Grocery Business


November 19, 2014


Metro surges in strong promotional environment

Private label brands struggling to gain traction, amidst marketing incentives by major brands


Metro Inc. reported strong sales and profits during its fourth quarter amidst competition from Walmart Supercenters and high food inflation. However heavy marketing by major suppliers is putting pressure on store brands said Eric La Fleche, the company’s CEO in a conference call with analysts earlier this morning.  


“A very promotional environment with good incentives makes it hard for private labels to grow,” said La Fleche in response to questions about Metro’s recent introduction of several Selection brand SKUs for which he acknowledged that “there could be room to grow.”


Metro’s sales rose by 3.9 percent during the quarter to $2.71 billion despite a strong push by Walmart, which is rolling out 35 Supercenters in the Quebec grocer’s home province. However according to La Fleche Metro’s Super C discount stores are holding out well in head-to-head competition. “The impact is greater when there is a new (Walmart) center built in a town, because the converted stores were mostly already selling grocery items.”


A struggle to pass on soaring meat prices

Much of Metro’s sales strength was driven by internal food inflation which ran at 2.5% during the quarter. The increases were primarily driven by the fresh category, notably a 10% increase in meat prices, which Metro is having trouble getting buyers to absorb. “Customers have to adjust to a new cost reality. When prices spike, they trade down or move on to something else,” said La Fleche. “Over time we will pass these increases on.”


Metro also benefitted from gains in average transaction size and store traffic, the latter driven by lower gasoline prices, which La Fleche acknowledges are also having a positive impact on operating costs. That’s particularly true in Quebec, where Metro’s recent shuttering of its Quebec City distribution produce and milk center has increased transportation mileage.  

Food Basics conversions complete

In Ontario Metro’s recent move of six outlets over to the Food Basics concept, including two acquired last year, marks the completion of the program.  The company’s Adonis stores also performed well during the quarter, particularly the brand’s new downtown Montreal outlet, one of two new stores which were recently opened.


La Fleche confirmed that two new Adonis stores would be opened during the company’s coming fiscal (not calendar) year.
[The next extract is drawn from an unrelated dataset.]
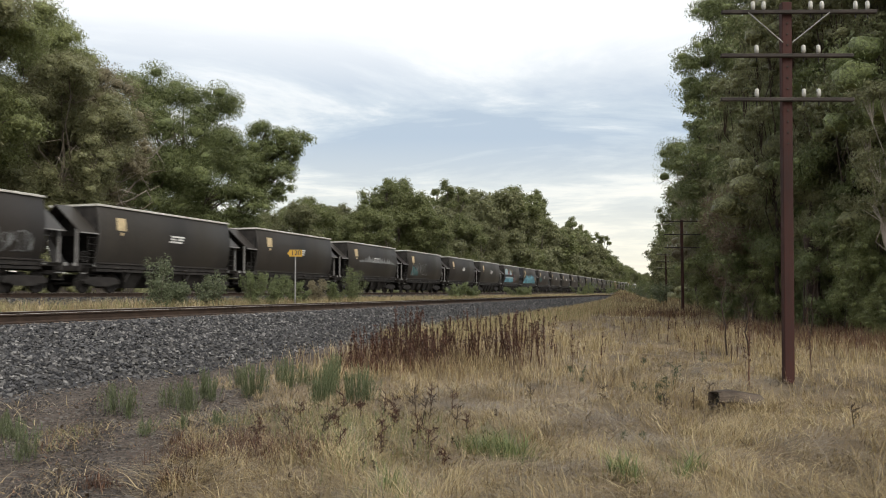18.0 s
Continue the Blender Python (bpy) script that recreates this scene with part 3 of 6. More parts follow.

Metro will also accelerate the opening of more Premiere Moisson stores, following completion of the acquisition of the Quebec retailer and fresh goods producer. In all Metro is expected to invest between $275 million and $300 million in new capital expenditures during the coming year. La Fleche reacted sceptically to credit card companies’ plans to cut the fees they charge merchants by 10% calling the reduction “too little.”


Le Fleche commented on this morning’s announcement that Real Raymond, the former National Bank CEO and Metro board of directors member, will take over as chairman, following the company’s January 27, 2015 annual general meeting. He will replace Pierre Lessard, a former long-time Metro CEO, who has been with the company almost a quarter century. La Fleche commended Lessard’s success and said that he looks forward to working with Raymond in his new role.